What we all are now, really -- is day to day. When the next piece of news comes, it seems unlikely that it will announce Embiid either as returning to play at full strength or as out for the remainder of the postseason. Much more likely is that it will be a Yes But or No But update, one that backs up Kyle Neubeck's sourced reporting yesterday of the Sixers feeling optimistic about their ability to handle Joel Embiid's health this postseason, but one that basically assures us that our time feeling comfortable in this Sixers team is now officially over for the postseason. That's life with an injury-prone player: Joel will be Doubtful until he isn't, and so will the rest of us. We should probably get used to it, if we haven't already.
It feels unfair. It feels cruel. It feels like something that should, at the very least, be appealable to a higher governing body. As Spike tweeted last night, Joel Embiid did everything right: He played brilliantly and played hard all season, but picked his spots during games, sat when necessary, and treated the last major injury he suffered in Washington with what Brett Brown would refer to as a "healthy fear," taking his time with his recovery and cruising a little to the end of the regular season after returning. And when the playoffs hit, he was once again magic, the kind of player whose dominance just starts being funny, with every jumper, dunk and block landing like a punchline and rimshot. He'd likely lost the MVP with his injury and underwhelming late-season performance, but now he was here, playing meaningful basketball, once again at the highest level we'd ever seen him, maybe just at the highest level, period. Every bit as much as a Sixers title run, this was what we had always wanted to see in the playoffs. It was fun. It was easy.
And now it's Doubtful. Not over, not done with, maybe not even entirely compromised -- but unsure, shrouded in worry, back on the precipice of outright disaster. That's how it's basically always been with us and Joel through seven seasons of season-ending surgeries, of meniscus tears and facial fractures, of strange aches and unpredictable illnesses, of incapacitated running mates and bad locker-room vibes, of reversions to bad habits and of re-evaluations forever three weeks on the horizon. We hoped, we prayed, we maybe even let ourselves believe that this year would finally be different. But now here we are again, bracing for mid-day status updates and gametime decisions, and knowing we'll probably be doing so for the rest of the playoffs (if we're lucky). It stinks.

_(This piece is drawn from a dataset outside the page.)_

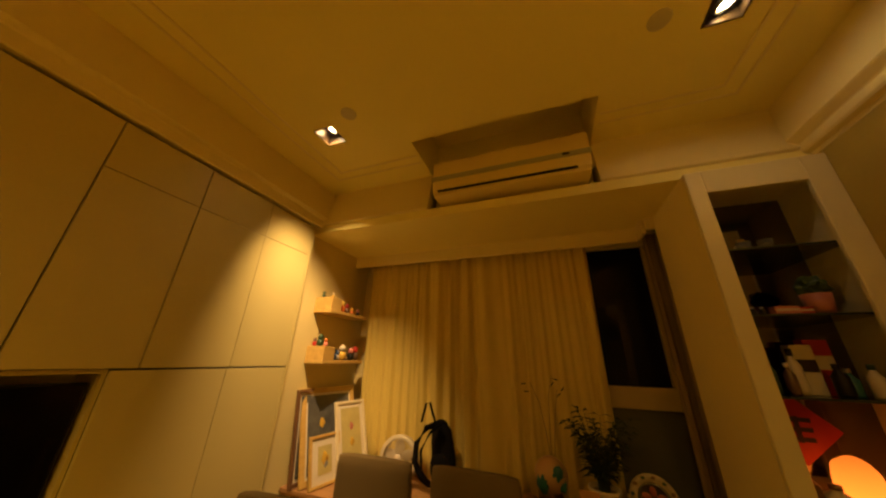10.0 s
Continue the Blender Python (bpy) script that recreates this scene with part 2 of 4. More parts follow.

It can be hard to find a silver lining in moments like this, when it feels like you're being punished simply for having the insolence to want good things. Truly, we can only imagine what Joel himself must be going through to be doing this again -- or even his teammates, who've gotten a taste of the confidence that comes with playing alongside an Embiid who isn't smothered in question marks. The only thing to really take solace in at these moments is that Doubtful is still better than Out, which is what the Sixers have been for the overwhelming majority of the 20 seasons since Allen Iverson refused to detour around Tyronn Lue. Embiid may never be able to upgrade us beyond Doubtful, but we're never totally Out with him either.

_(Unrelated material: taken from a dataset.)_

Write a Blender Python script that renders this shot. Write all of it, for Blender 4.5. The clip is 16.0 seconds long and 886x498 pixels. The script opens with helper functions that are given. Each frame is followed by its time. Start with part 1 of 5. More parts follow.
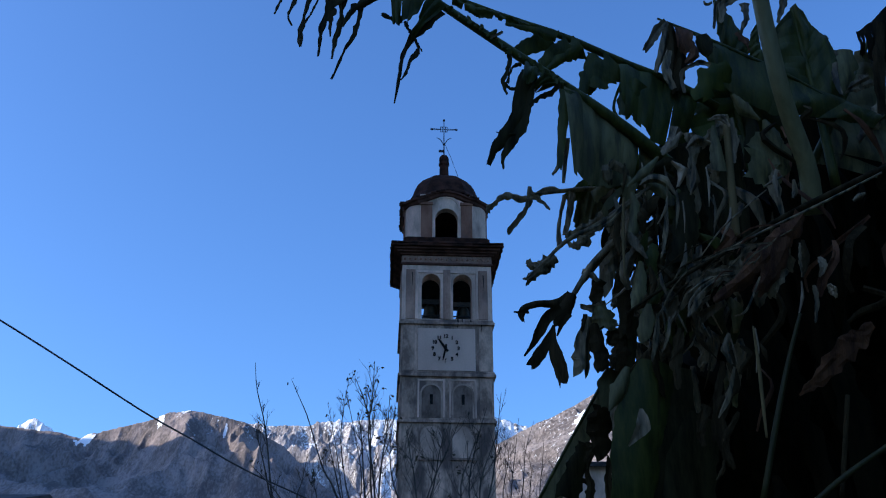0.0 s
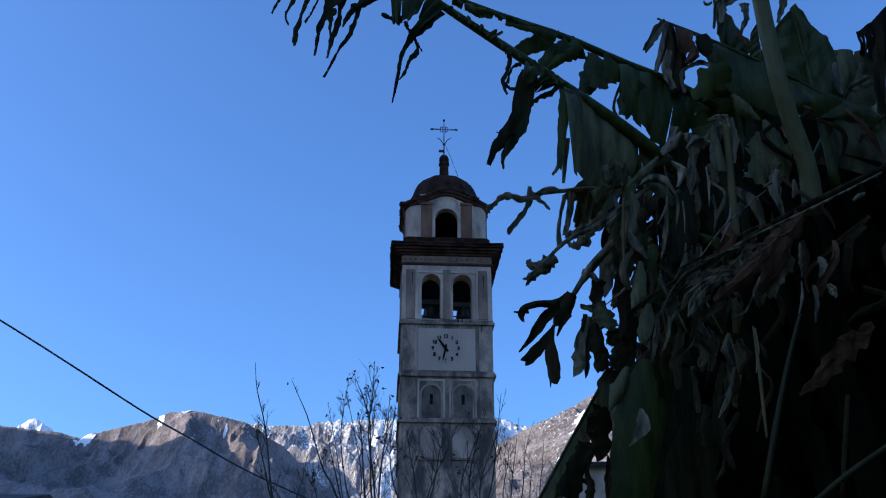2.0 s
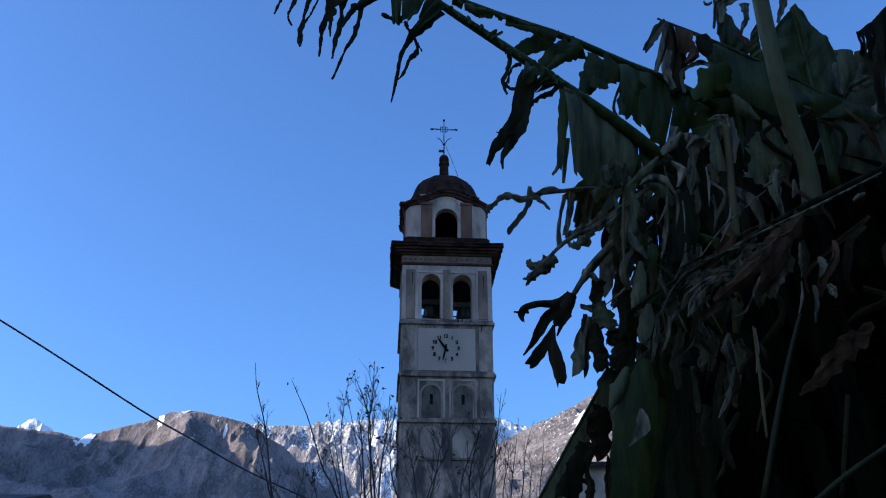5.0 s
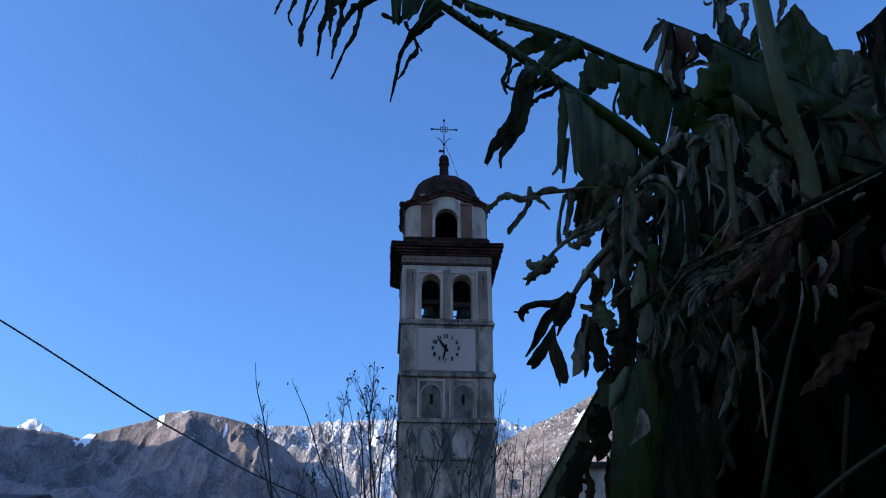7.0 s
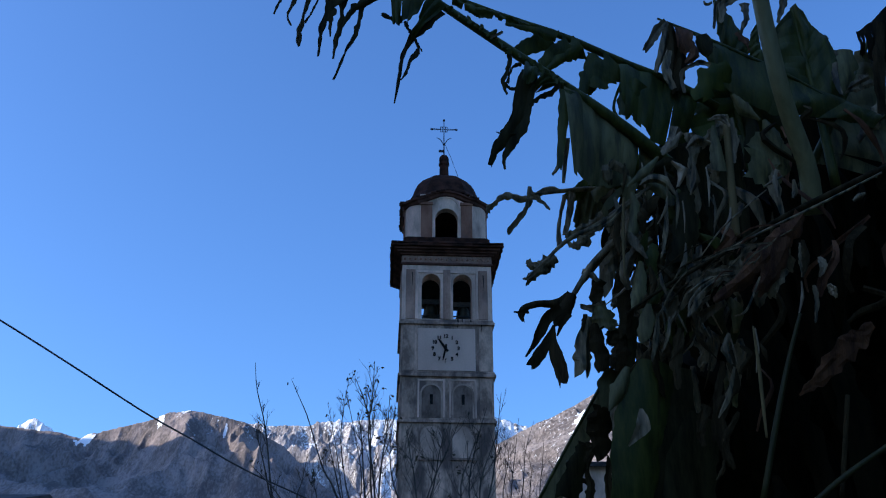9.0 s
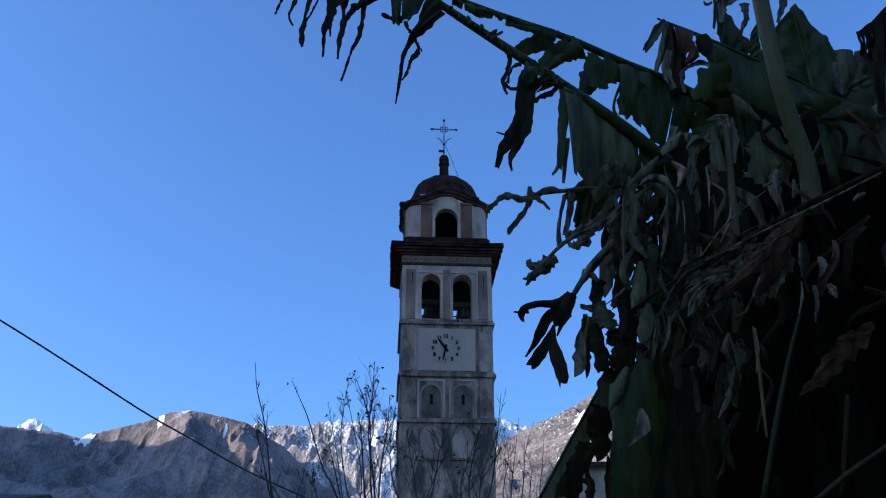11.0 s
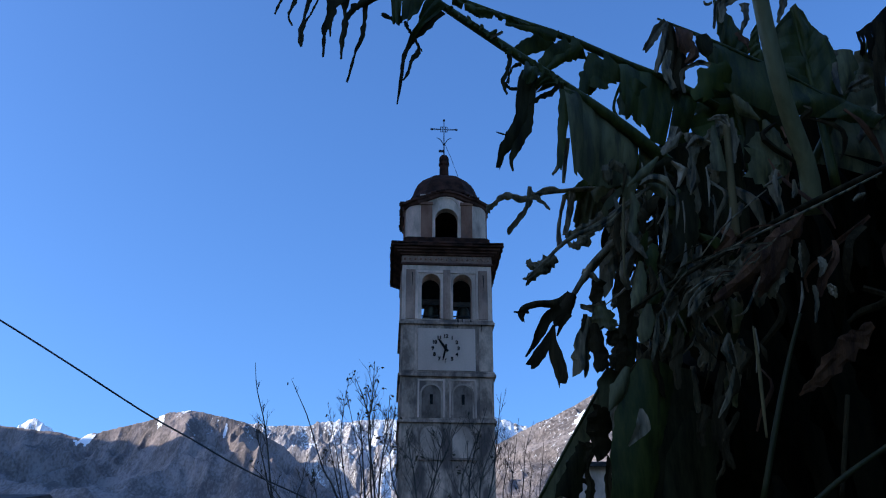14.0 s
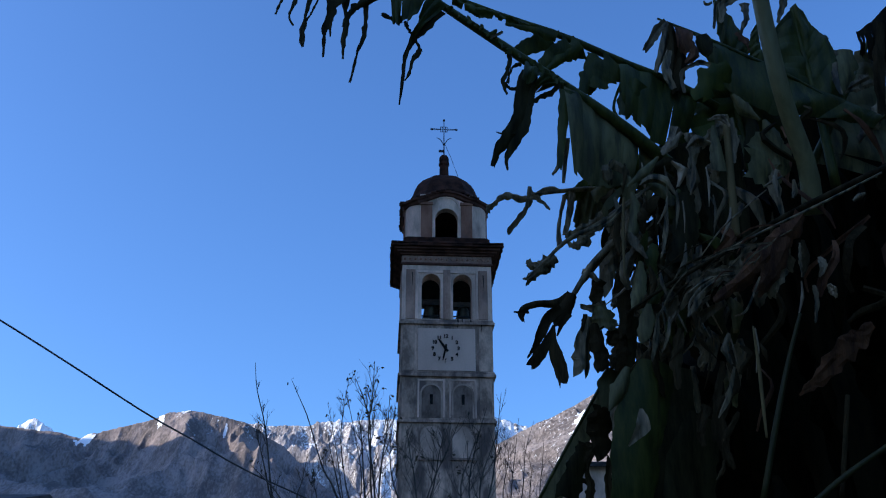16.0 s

And even the Doubtful get lucky sometimes. Anthony Davis has been similarly injury-plagued throughout his career, inspiring a roughly equal number of oh no not again mouth covers and eye rolls over the course of his first seven seasons in the NBA. It seemed at many points like he might never be fully right for long enough to play truly meaningful basketball at the highest level. That is, until last year -- when in his first season in Los Angeles, he played 62 of a possible 71 regular season games, and then 21 of a possible 21 playoff games, putting up otherworldly numbers throughout and winning the NBA championship. Then this year, he got hurt a bunch again, and after a groin strain in Game Four against the Suns, he's once again very much back to Doubtful. But for one season -- and one glorious postseason -- he was basically a sure thing, and that alone justifies every belief NBA fans ever had of what he might one day be capable of. (Of course this was all likely of little comfort to Pelicans fans, who got to see him doing it for the NBA's equivalent to the MCU and not for their own long-ish-suffering franchise, but we have enough to worry about right now without dwelling on the implications there just yet.)
In any event, all we can really do at the moment is to cherish even the least-assured times that we have with Joel -- to remember how even the chance of him in full is so much better than anything we had in the decades before him -- and to particularly treasure those rarest of runs where Embiid and the Sixers can ball without worry or pity. Hopefully, one of these years, we spend a month or two bracing ourselves for an inevitable tweak that never comes. Hopefully, it's not too late for us to get back there this year. Hopefully, we get a Woj update by the time this article goes up that renders the entire thing pointless and gets me quote-tweeted to oblivion. It's worth hoping for. But until we actually get there, it's still pretty Doubtful.